8. We have also gone through the Police witnesses PW8 - Vishnu Sampat Bobade the ASI and PW9 - Shankar Ramchandra Jirge - the PSI: The basic element, apart from the investigation, which the prosecution wants to canvass and prove is that the appellant was absconding at the material point of time. She was charge sheeted in her absence. The supplemental charge sheet was submitted after the arrest of the accused. The accused was arrested on 17th September, 1997.

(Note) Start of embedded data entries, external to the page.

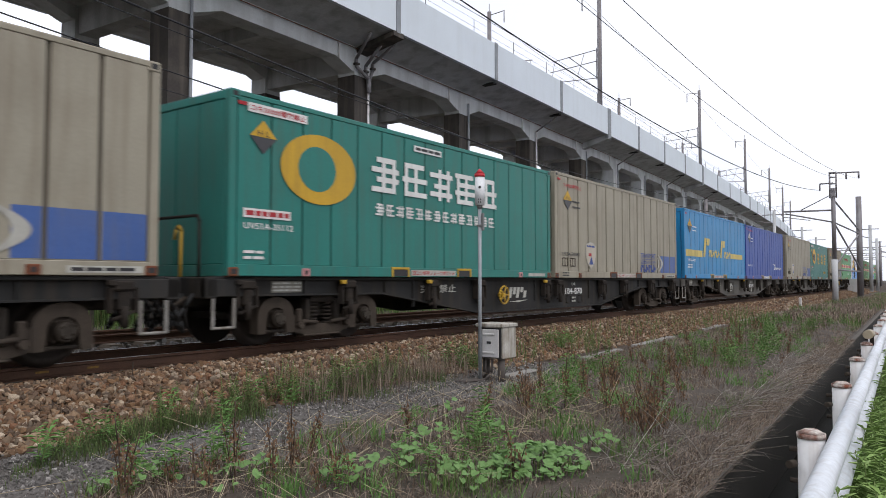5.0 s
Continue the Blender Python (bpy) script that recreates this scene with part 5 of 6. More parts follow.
SHORT = ("maroon", "purple", "ribbed", "ribbed_maroon", "cream")
CARGO = [
    ("grey", "104-218", True, ["green_old", "green_worn"]), ("blue", "104-512", True, ["green_old", "green_bright"]), ("blue", "104-323", True, ["tan", "green"]),
    ("grey", "104-1342", True, ["green", "teal"]), ("grey", "104-382", True, ["cream_long", "tan"]), ("grey", "104-870", True, ["eco", "tan"]),
    ("pale", "107-1093", False, ["liner", "navy"]), ("pale", "107-270", False, ["tan", "teal"]), ("grey", "104-67", True, ["tan_old", "green"]),
    ("grey", "104-733", True, ["reefer", "green_old"]), ("brown", "106-587", True, ["green_worn", "green"]), ("brown", "106-641", False, ["reefer", "green"]),
    ("soot", "104-1066", False, ["tan", "tan"]), ("blue", "104-2866", True, ["tan_old", "tan"]),
    ("pale", "107-1196", False, ["maroon", "purple", None, "ribbed", "ribbed"]), ("grey", "104-905", True, ["maroon", "purple", "ribbed", "ribbed_maroon", "maroon"]),
    ("grey", "104-1180", True, ["cream", "ribbed_maroon", "ribbed_maroon", "ribbed", "maroon"]), ("grey", "104-276", True, ["maroon", "purple", "maroon", "ribbed", "maroon"]),
    ("grey", "104-614", True, ["navy", "tan_old"]), ("grey", "104-951", True, ["tan", "green"]), ("grey", "104-140", True, ["ribbed", "maroon", "purple", "ribbed", "maroon"])]
MAKERS = {
    "green": lambda: green_container(green), "green_bright": lambda: green_container(green_bright), "green_old": lambda: green_container(green_old, False),
    "green_worn": lambda: green_container(green_worn, False), "tan": lambda: tan_container(beige_grey), "tan_old": lambda: tan_container(beige_brown, ink_faded, band_faded),
    "teal": teal_container, "eco": lambda: teal_container(True), "liner": liner_container, "navy": navy_container, "cream_long": cream_container, "reefer": reefer_container,
    "maroon": lambda: short_box(False, maroon, 1), "purple": lambda: short_box(False, purple, 0), "ribbed": lambda: short_box(True, purple, 0),
    "ribbed_maroon": lambda: short_box(True, maroon, 1), "cream": lambda: short_box(False, cream, 1)}


SLACK = (-0.65, -0.05, 0.2, 0.25, 0.35, 0.1, -0.2, -0.1, 0.25, 0.15, 0.18, 0.22, -0.4, 0.12, -0.03, -0.03, 0, 0, 0, 0, 0)


def build_train():
    first = {}
    for i, (kind, number, side_wheel, load) in enumerate(CARGO):
        w = wagon(kind, number, side_wheel)
        at = i * PITCH + SLACK[i]
        MOVING.append((w, at, 0.0))
        if i < 15:
            for g in w.children:
                if g.name.startswith("bogie"):
                    for ws in g.children:
                        SPIN.append(ws)
        pitch = SLOT if len(load) == 2 else 3.78
        for k, cargo in enumerate(load):
            if cargo is None:
                continue
            if cargo in first:
                c = copy_thing(first[cargo], Matrix.Identity(4))
            else:
                c = first[cargo] = MAKERS[cargo]()
            MOVING.append((c, at + 0.65 + k * pitch, DECK))


build_train()


# ---- ballast, gravel and plants ----
rng = np.random.default_rng(7)
BED_V = [p[0] for p in ground_section(0) if p[0] > 5.9 and p[0] < 20]
BED_Z = [p[1] for p in ground_section(0) if p[0] > 5.9 and p[0] < 20]
T = (1 + 5 ** 0.5) / 2
ICO_V = np.array([(-1, T, 0), (1, T, 0), (-1, -T, 0), (1, -T, 0), (0, -1, T), (0, 1, T), (0, -1, -T), (0, 1, -T), (T, 0, -1), (T, 0, 1), (-T, 0, -1), (-T, 0, 1)]) / 1.9
ICO_F = np.array([(0, 11, 5), (0, 5, 1), (0, 1, 7), (0, 7, 10), (0, 10, 11), (1, 5, 9), (5, 11, 4), (11, 10, 2), (10, 7, 6), (7, 1, 8),
                  (3, 9, 4), (3, 4, 2), (3, 2, 6), (3, 6, 8), (3, 8, 9), (4, 9, 5), (2, 4, 11), (6, 2, 10), (8, 6, 7), (9, 8, 1)])


def quick_mesh(name, verts, loops, size):
    """A mesh out of arrays: all faces have the same number of corners."""
    me = bpy.data.meshes.new(name)
    n = len(loops) // size
    me.vertices.add(len(verts))
    me.vertices.foreach_set("co", np.asarray(verts, dtype=np.float32).ravel())
    me.loops.add(len(loops))
    me.loops.foreach_set("vertex_index", np.asarray(loops, dtype=np.int32))
    me.polygons.add(n)
    me.polygons.foreach_set("loop_start", np.arange(0, len(loops), size, dtype=np.int32))
    me.polygons.foreach_set("use_smooth", np.zeros(n, dtype=bool))
    me.update(calc_edges=True)
    me.validate()
    return me


def stones(name, x, v, lift, r0, r1, mat, label, curve=True):
    n = len(x)
    y = v + (BEND * x * x if curve else 0)
    z = np.interp(v, BED_V, BED_Z) + lift
    r = rng.uniform(r0, r1, n)
    jag = ICO_V[None] * (1 + rng.uniform(-0.45, 0.45, (n, 12, 1))) * (r[:, None] * rng.uniform(0.45, 1.4, (n, 3)))[:, None, :]
    a, b = rng.uniform(0, 6.28, n), rng.uniform(-1.2, 1.2, n)
    ca, sa, cb, sb = np.cos(a), np.sin(a), np.cos(b), np.sin(b)
    px, py, pz = jag[..., 0], jag[..., 1], jag[..., 2]
    py, pz = py * cb[:, None] - pz * sb[:, None], py * sb[:, None] + pz * cb[:, None]
    px, py = px * ca[:, None] - py * sa[:, None], px * sa[:, None] + py * ca[:, None]
    co = np.stack([px + x[:, None], py + y[:, None], pz + z[:, None]], -1).reshape(-1, 3)
    loops = (ICO_F[None] + 12 * np.arange(n)[:, None, None]).reshape(-1)
    ob = new(name, quick_mesh(name, co, loops, 3))
    ob.data.materials.append(mat)
    return tagged(ob, label, "stones", kind="stuff")


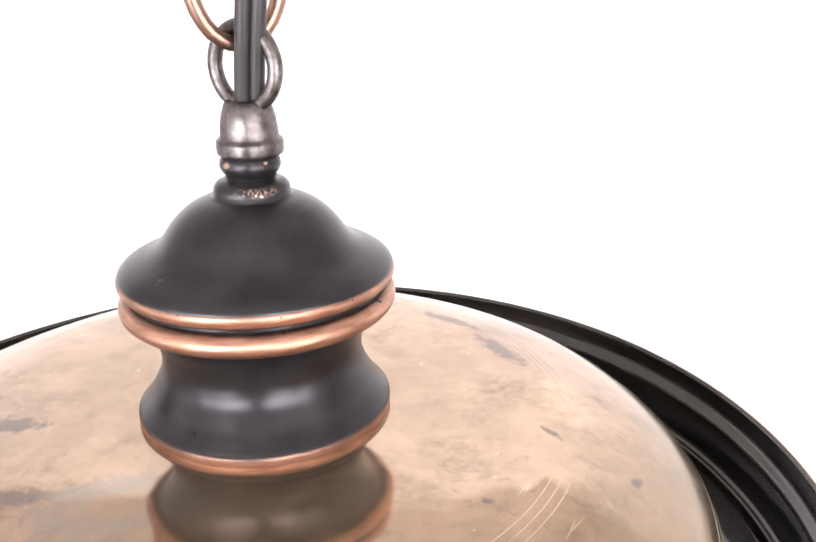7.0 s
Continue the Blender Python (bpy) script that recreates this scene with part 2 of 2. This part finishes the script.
    k.to(Base_Color=tone)
    rough = k.math("ADD", k.ramp(big, 0.3, 0.7, 0.05, 0.10), k.math("MULTIPLY", k.math("MAXIMUM", k.math("MAXIMUM", spots, crust), tarnish_shade), 0.13))
    rolled = k.ramp(z, 0.001, -0.004)
    rough = k.math("ADD", rough, k.math("MULTIPLY", rolled, 0.05))
    rough = k.math("ADD", rough, k.math("MULTIPLY", k.ramp(mid, 0.5, 0.62), 0.05))
    k.to(Roughness=rough)
    # hammer marks along the rolled lower edge, hardly any on top
    dents = k.math("MULTIPLY", k.noise(p, 64, 2, 0.5), k.ramp(z, 0.001, -0.003))
    h = k.math("ADD", k.math("MULTIPLY", k.noise(p, 30, 2), 0.35), k.math("MULTIPLY", dents, 1.15))
    k.to(Normal=k.bump(h, 0.45, 0.0022))
    return m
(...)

9. For the reasons recorded above, we are of the view that such feeble testimonies of witnesses are not sufficient to prove the prosecution case in question to impose conviction. There is no eye witness to the incident. The circumstantial evidence, as referred above itself, is not sufficient to conclude, beyond reasonable doubt, that the appellant has committed this heinous crime of killing her own eight month old son, Samadhan. The motive, as alleged, also nowhere supports the prosecution case. There are various missing links in the chain of events of the circumstantial evidence to convict the appellant-accused. In view of this, there is merit in the Appeal.

10. The Appeal, therefore, is accordingly allowed. The judgment and order dated 1st August, 1998, is quashed and set aside. The appellant be released forthwith if not needed for any other offence.

11. We quantify the fees to be paid to the Advocate appointed for the appellant at Rs. 750/- for this Appeal.